Your copy of the material below should match it exactly, except that it holds no pictures.

<<<<

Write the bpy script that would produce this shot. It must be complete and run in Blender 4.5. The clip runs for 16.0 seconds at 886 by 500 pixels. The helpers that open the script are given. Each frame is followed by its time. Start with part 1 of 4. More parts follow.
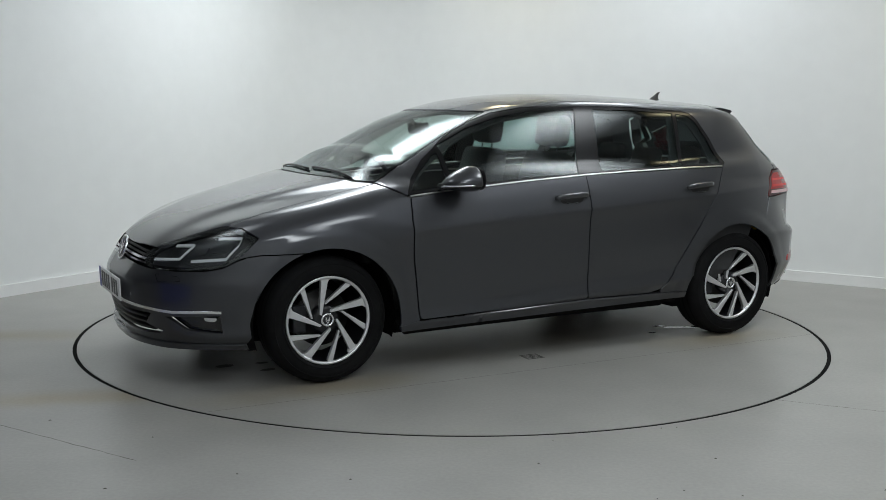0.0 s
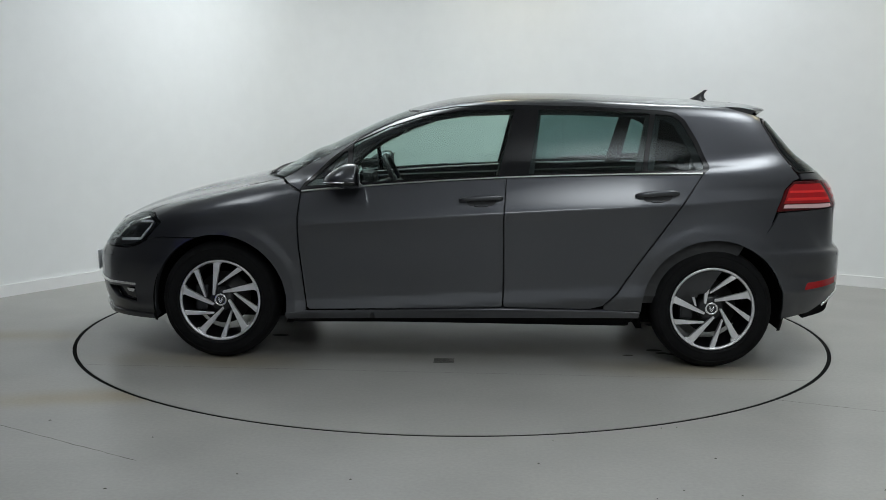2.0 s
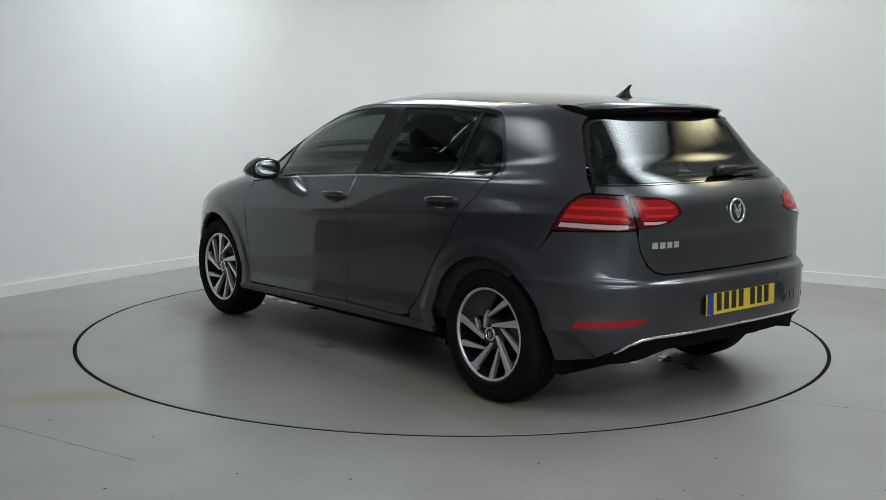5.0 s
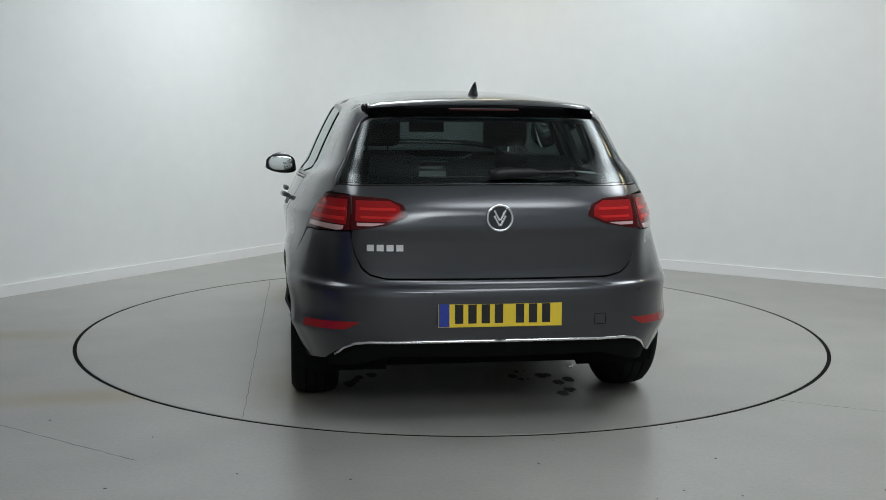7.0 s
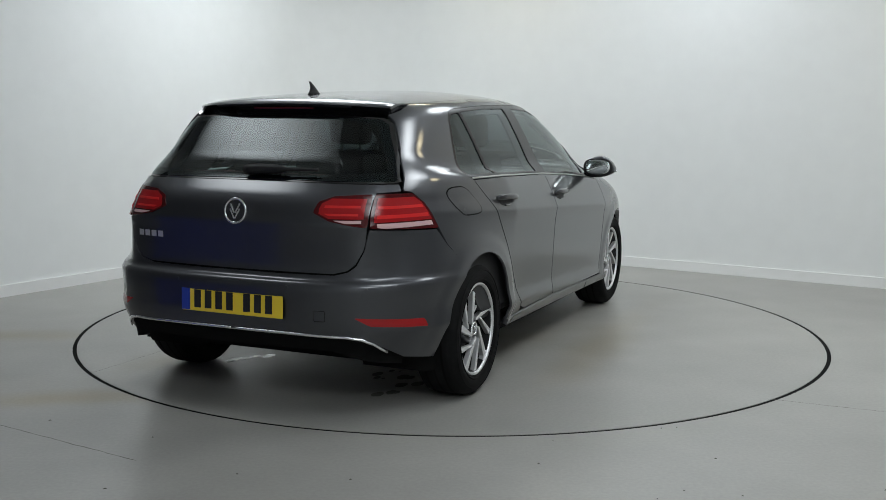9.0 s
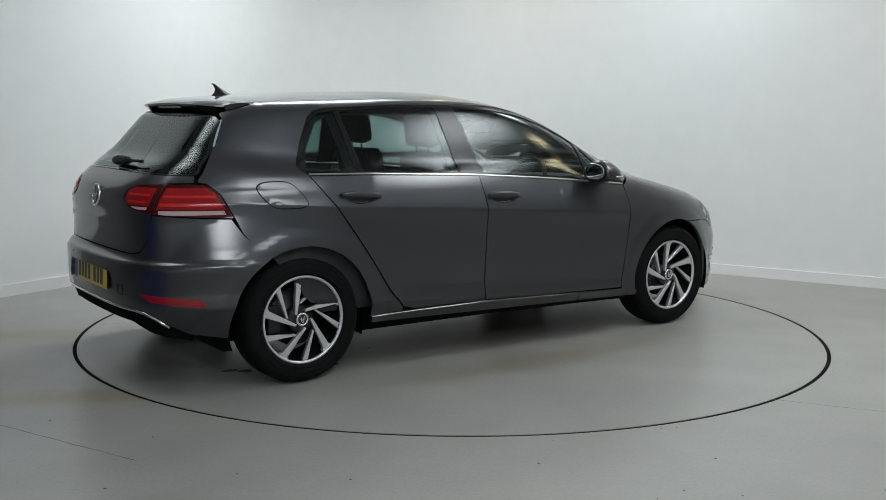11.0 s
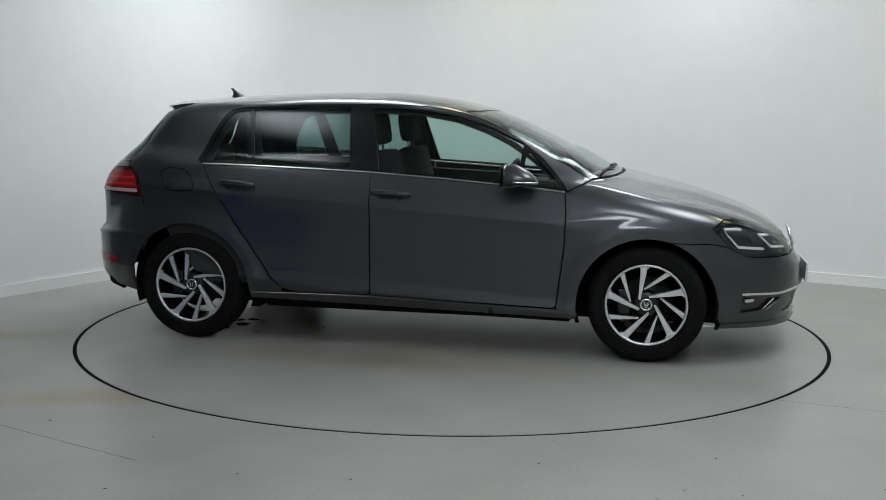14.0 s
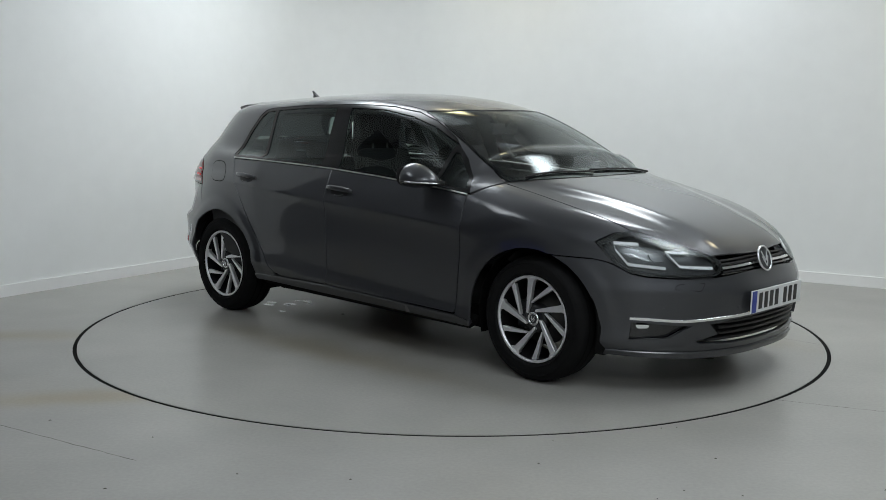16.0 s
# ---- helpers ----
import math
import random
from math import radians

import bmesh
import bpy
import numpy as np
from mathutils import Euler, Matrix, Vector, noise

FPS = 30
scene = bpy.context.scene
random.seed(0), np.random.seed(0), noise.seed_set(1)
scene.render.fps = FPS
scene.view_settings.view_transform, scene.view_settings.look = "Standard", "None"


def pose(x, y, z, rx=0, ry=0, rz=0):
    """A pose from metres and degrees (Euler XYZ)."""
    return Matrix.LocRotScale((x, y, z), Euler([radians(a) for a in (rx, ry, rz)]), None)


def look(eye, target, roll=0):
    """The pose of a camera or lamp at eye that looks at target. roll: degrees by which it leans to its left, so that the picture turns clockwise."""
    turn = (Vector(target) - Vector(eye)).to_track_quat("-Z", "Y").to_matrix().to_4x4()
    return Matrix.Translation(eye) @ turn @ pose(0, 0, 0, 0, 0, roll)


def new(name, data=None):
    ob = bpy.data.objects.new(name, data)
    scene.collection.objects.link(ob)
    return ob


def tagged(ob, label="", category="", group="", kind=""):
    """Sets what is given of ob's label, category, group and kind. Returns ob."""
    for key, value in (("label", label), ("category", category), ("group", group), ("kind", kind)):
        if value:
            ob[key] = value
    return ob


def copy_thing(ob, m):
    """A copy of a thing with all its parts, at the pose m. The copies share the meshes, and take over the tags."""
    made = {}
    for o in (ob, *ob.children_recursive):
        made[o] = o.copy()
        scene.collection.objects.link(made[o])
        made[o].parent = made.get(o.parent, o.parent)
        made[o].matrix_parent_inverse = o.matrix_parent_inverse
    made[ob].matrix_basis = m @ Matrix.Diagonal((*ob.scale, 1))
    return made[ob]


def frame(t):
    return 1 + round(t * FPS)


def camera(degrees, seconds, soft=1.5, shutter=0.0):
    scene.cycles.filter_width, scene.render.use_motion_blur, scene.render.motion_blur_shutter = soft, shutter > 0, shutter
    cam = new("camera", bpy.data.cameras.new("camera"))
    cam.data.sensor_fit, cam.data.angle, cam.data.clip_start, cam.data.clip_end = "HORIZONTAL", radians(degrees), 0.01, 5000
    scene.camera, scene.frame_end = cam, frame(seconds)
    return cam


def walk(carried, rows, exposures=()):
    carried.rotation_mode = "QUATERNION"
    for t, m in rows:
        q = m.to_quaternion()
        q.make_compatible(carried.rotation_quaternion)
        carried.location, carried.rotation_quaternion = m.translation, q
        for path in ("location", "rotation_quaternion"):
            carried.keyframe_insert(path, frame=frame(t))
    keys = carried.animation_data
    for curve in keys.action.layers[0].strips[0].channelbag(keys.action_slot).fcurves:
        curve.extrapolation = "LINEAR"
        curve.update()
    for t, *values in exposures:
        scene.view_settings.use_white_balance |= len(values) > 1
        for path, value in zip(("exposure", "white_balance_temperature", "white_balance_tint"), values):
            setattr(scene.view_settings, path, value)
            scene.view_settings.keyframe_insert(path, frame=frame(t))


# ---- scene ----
# ---- camera: stands still on a tripod, seen from beyond the turntable ----
cam = camera(46.26, 16.0, .85)
EYE, AIM = (0.0, -6.398, 1.338), (-.0543, .016, .477)
walk(cam, [(0.0, look(EYE, AIM, .473)), (16.0, look(EYE, AIM, .473))], exposures=[(0.0, 0.0), (16.0, 0.0)])

# ---- light: soft ceiling panels over the turntable, no daylight ----
world = bpy.data.worlds.new("world")
scene.world = world
world.use_nodes = True
world.node_tree.nodes["Background"].inputs[0].default_value = (.8, .85, .9, 1)
world.node_tree.nodes["Background"].inputs[1].default_value = .02

CEILING = 3.3
TURN = -30.5     # the room's walls stand at this angle to the camera's line
# ceiling light panels: place, side, strength in the middle of the diffuser, colour
COOL, WARM = (.918, .98, 1.02), (1.0, .86, .55)
PANELS = [(-.9, 1.4, 2.2, 13.5, COOL), (1.75, 1.5, 1.3, 12.0, COOL), (2.5, -.9, 2.0, 13.0, COOL), (-2.3, -1.4, 1.5, 6.5, COOL), (1.2, -3.8, 2.4, 8.5, COOL), (.6, -7.0, 3.0, 12.0, COOL), (.3, 2.6, .6, 11.0, WARM), (3.4, .3, .8, 9.0, WARM)]


# ---- materials ----
def material(name, colour, rough=.5, metal=0.0, coat=0.0, coat_rough=.03, spec=.5):
    m = bpy.data.materials.new(name)
    m.use_nodes = True
    b = m.node_tree.nodes["Principled BSDF"]
    b.inputs["Base Color"].default_value = (*colour, 1)
    b.inputs["Roughness"].default_value = rough
    b.inputs["Metallic"].default_value = metal
    b.inputs["Coat Weight"].default_value = coat
    b.inputs["Coat Roughness"].default_value = coat_rough
    b.inputs["Specular IOR Level"].default_value = spec
    return m


def node(m, kind, **values):
    n = m.node_tree.nodes.new(kind)
    for key, value in values.items():
        n.inputs[key.replace("_", " ")].default_value = value
    return n


def join(m, a, out, b, inp):
    m.node_tree.links.new(a.outputs[out], b.inputs[inp])


def mottle(m, layers, bump=0.0, bump_scale=200.0, rough_by=0.0):
    """Vary a material's colour (and gloss) with noise at several sizes; layers of (scale, low factor, high factor, detail)."""
    b = m.node_tree.nodes["Principled BSDF"]
    base = tuple(b.inputs["Base Color"].default_value)
    pos = node(m, "ShaderNodeTexCoord")
    last = None
    for scale, low, high, detail in layers:
        tex = node(m, "ShaderNodeTexNoise", Scale=scale, Detail=detail)
        join(m, pos, "Object", tex, "Vector")
        ramp = node(m, "ShaderNodeMapRange", To_Min=low, To_Max=high)
        ramp.inputs["From Min"].default_value, ramp.inputs["From Max"].default_value = .3, .7
        join(m, tex, "Fac", ramp, "Value")
        mix = m.node_tree.nodes.new("ShaderNodeMix")
        mix.data_type, mix.blend_type = "RGBA", "MULTIPLY"
        mix.inputs["Factor"].default_value = 1
        if last:
            join(m, last, 2, mix, 6)
        else:
            mix.inputs[6].default_value = base
        join(m, ramp, "Result", mix, 7)
        last = mix
    join(m, last, 2, b, "Base Color")
    if rough_by:
        tex = node(m, "ShaderNodeTexNoise", Scale=1.7, Detail=6.0)
        join(m, pos, "Object", tex, "Vector")
        ramp = node(m, "ShaderNodeMapRange", To_Min=b.inputs["Roughness"].default_value - rough_by, To_Max=b.inputs["Roughness"].default_value + rough_by)
        ramp.inputs["From Min"].default_value, ramp.inputs["From Max"].default_value = .3, .7
        join(m, tex, "Fac", ramp, "Value")
        join(m, ramp, "Result", b, "Roughness")
    if bump:
        tex = node(m, "ShaderNodeTexNoise", Scale=bump_scale, Detail=3.0)
        join(m, pos, "Object", tex, "Vector")
        bn = node(m, "ShaderNodeBump", Strength=bump, Distance=.002)
        join(m, tex, "Fac", bn, "Height")
        join(m, bn, "Normal", b, "Normal")
    return m


def emitting(name, colour, strength):
    m = material(name, colour)
    b = m.node_tree.nodes["Principled BSDF"]
    b.inputs["Emission Color"].default_value = (*colour, 1)
    b.inputs["Emission Strength"].default_value = strength
    return m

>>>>

*Solution to this task:*
Write the bpy script that would produce this shot. It must be complete and run in Blender 4.5. The clip runs for 16.0 seconds at 886 by 500 pixels. The helpers that open the script are given. Each frame is followed by its time. Start with part 1 of 4. More parts follow.
0.0 s
2.0 s
5.0 s
7.0 s
9.0 s
11.0 s
14.0 s
16.0 s
# ---- helpers ----
import math
import random
from math import radians

import bmesh
import bpy
import numpy as np
from mathutils import Euler, Matrix, Vector, noise

FPS = 30
scene = bpy.context.scene
random.seed(0), np.random.seed(0), noise.seed_set(1)
scene.render.fps = FPS
scene.view_settings.view_transform, scene.view_settings.look = "Standard", "None"


def pose(x, y, z, rx=0, ry=0, rz=0):
    """A pose from metres and degrees (Euler XYZ)."""
    return Matrix.LocRotScale((x, y, z), Euler([radians(a) for a in (rx, ry, rz)]), None)


def look(eye, target, roll=0):
    """The pose of a camera or lamp at eye that looks at target. roll: degrees by which it leans to its left, so that the picture turns clockwise."""
    turn = (Vector(target) - Vector(eye)).to_track_quat("-Z", "Y").to_matrix().to_4x4()
    return Matrix.Translation(eye) @ turn @ pose(0, 0, 0, 0, 0, roll)


def new(name, data=None):
    ob = bpy.data.objects.new(name, data)
    scene.collection.objects.link(ob)
    return ob


def tagged(ob, label="", category="", group="", kind=""):
    """Sets what is given of ob's label, category, group and kind. Returns ob."""
    for key, value in (("label", label), ("category", category), ("group", group), ("kind", kind)):
        if value:
            ob[key] = value
    return ob


def copy_thing(ob, m):
    """A copy of a thing with all its parts, at the pose m. The copies share the meshes, and take over the tags."""
    made = {}
    for o in (ob, *ob.children_recursive):
        made[o] = o.copy()
        scene.collection.objects.link(made[o])
        made[o].parent = made.get(o.parent, o.parent)
        made[o].matrix_parent_inverse = o.matrix_parent_inverse
    made[ob].matrix_basis = m @ Matrix.Diagonal((*ob.scale, 1))
    return made[ob]


def frame(t):
    return 1 + round(t * FPS)


def camera(degrees, seconds, soft=1.5, shutter=0.0):
    scene.cycles.filter_width, scene.render.use_motion_blur, scene.render.motion_blur_shutter = soft, shutter > 0, shutter
    cam = new("camera", bpy.data.cameras.new("camera"))
    cam.data.sensor_fit, cam.data.angle, cam.data.clip_start, cam.data.clip_end = "HORIZONTAL", radians(degrees), 0.01, 5000
    scene.camera, scene.frame_end = cam, frame(seconds)
    return cam


def walk(carried, rows, exposures=()):
    carried.rotation_mode = "QUATERNION"
    for t, m in rows:
        q = m.to_quaternion()
        q.make_compatible(carried.rotation_quaternion)
        carried.location, carried.rotation_quaternion = m.translation, q
        for path in ("location", "rotation_quaternion"):
            carried.keyframe_insert(path, frame=frame(t))
    keys = carried.animation_data
    for curve in keys.action.layers[0].strips[0].channelbag(keys.action_slot).fcurves:
        curve.extrapolation = "LINEAR"
        curve.update()
    for t, *values in exposures:
        scene.view_settings.use_white_balance |= len(values) > 1
        for path, value in zip(("exposure", "white_balance_temperature", "white_balance_tint"), values):
            setattr(scene.view_settings, path, value)
            scene.view_settings.keyframe_insert(path, frame=frame(t))


# ---- scene ----
# ---- camera: stands still on a tripod, seen from beyond the turntable ----
cam = camera(46.26, 16.0, .85)
EYE, AIM = (0.0, -6.398, 1.338), (-.0543, .016, .477)
walk(cam, [(0.0, look(EYE, AIM, .473)), (16.0, look(EYE, AIM, .473))], exposures=[(0.0, 0.0), (16.0, 0.0)])

# ---- light: soft ceiling panels over the turntable, no daylight ----
world = bpy.data.worlds.new("world")
scene.world = world
world.use_nodes = True
world.node_tree.nodes["Background"].inputs[0].default_value = (.8, .85, .9, 1)
world.node_tree.nodes["Background"].inputs[1].default_value = .02

CEILING = 3.3
TURN = -30.5     # the room's walls stand at this angle to the camera's line
# ceiling light panels: place, side, strength in the middle of the diffuser, colour
COOL, WARM = (.918, .98, 1.02), (1.0, .86, .55)
PANELS = [(-.9, 1.4, 2.2, 13.5, COOL), (1.75, 1.5, 1.3, 12.0, COOL), (2.5, -.9, 2.0, 13.0, COOL), (-2.3, -1.4, 1.5, 6.5, COOL), (1.2, -3.8, 2.4, 8.5, COOL), (.6, -7.0, 3.0, 12.0, COOL), (.3, 2.6, .6, 11.0, WARM), (3.4, .3, .8, 9.0, WARM)]


# ---- materials ----
def material(name, colour, rough=.5, metal=0.0, coat=0.0, coat_rough=.03, spec=.5):
    m = bpy.data.materials.new(name)
    m.use_nodes = True
    b = m.node_tree.nodes["Principled BSDF"]
    b.inputs["Base Color"].default_value = (*colour, 1)
    b.inputs["Roughness"].default_value = rough
    b.inputs["Metallic"].default_value = metal
    b.inputs["Coat Weight"].default_value = coat
    b.inputs["Coat Roughness"].default_value = coat_rough
    b.inputs["Specular IOR Level"].default_value = spec
    return m


def node(m, kind, **values):
    n = m.node_tree.nodes.new(kind)
    for key, value in values.items():
        n.inputs[key.replace("_", " ")].default_value = value
    return n


def join(m, a, out, b, inp):
    m.node_tree.links.new(a.outputs[out], b.inputs[inp])


def mottle(m, layers, bump=0.0, bump_scale=200.0, rough_by=0.0):
    """Vary a material's colour (and gloss) with noise at several sizes; layers of (scale, low factor, high factor, detail)."""
    b = m.node_tree.nodes["Principled BSDF"]
    base = tuple(b.inputs["Base Color"].default_value)
    pos = node(m, "ShaderNodeTexCoord")
    last = None
    for scale, low, high, detail in layers:
        tex = node(m, "ShaderNodeTexNoise", Scale=scale, Detail=detail)
        join(m, pos, "Object", tex, "Vector")
        ramp = node(m, "ShaderNodeMapRange", To_Min=low, To_Max=high)
        ramp.inputs["From Min"].default_value, ramp.inputs["From Max"].default_value = .3, .7
        join(m, tex, "Fac", ramp, "Value")
        mix = m.node_tree.nodes.new("ShaderNodeMix")
        mix.data_type, mix.blend_type = "RGBA", "MULTIPLY"
        mix.inputs["Factor"].default_value = 1
        if last:
            join(m, last, 2, mix, 6)
        else:
            mix.inputs[6].default_value = base
        join(m, ramp, "Result", mix, 7)
        last = mix
    join(m, last, 2, b, "Base Color")
    if rough_by:
        tex = node(m, "ShaderNodeTexNoise", Scale=1.7, Detail=6.0)
        join(m, pos, "Object", tex, "Vector")
        ramp = node(m, "ShaderNodeMapRange", To_Min=b.inputs["Roughness"].default_value - rough_by, To_Max=b.inputs["Roughness"].default_value + rough_by)
        ramp.inputs["From Min"].default_value, ramp.inputs["From Max"].default_value = .3, .7
        join(m, tex, "Fac", ramp, "Value")
        join(m, ramp, "Result", b, "Roughness")
    if bump:
        tex = node(m, "ShaderNodeTexNoise", Scale=bump_scale, Detail=3.0)
        join(m, pos, "Object", tex, "Vector")
        bn = node(m, "ShaderNodeBump", Strength=bump, Distance=.002)
        join(m, tex, "Fac", bn, "Height")
        join(m, bn, "Normal", b, "Normal")
    return m


def emitting(name, colour, strength):
    m = material(name, colour)
    b = m.node_tree.nodes["Principled BSDF"]
    b.inputs["Emission Color"].default_value = (*colour, 1)
    b.inputs["Emission Strength"].default_value = strength
    return m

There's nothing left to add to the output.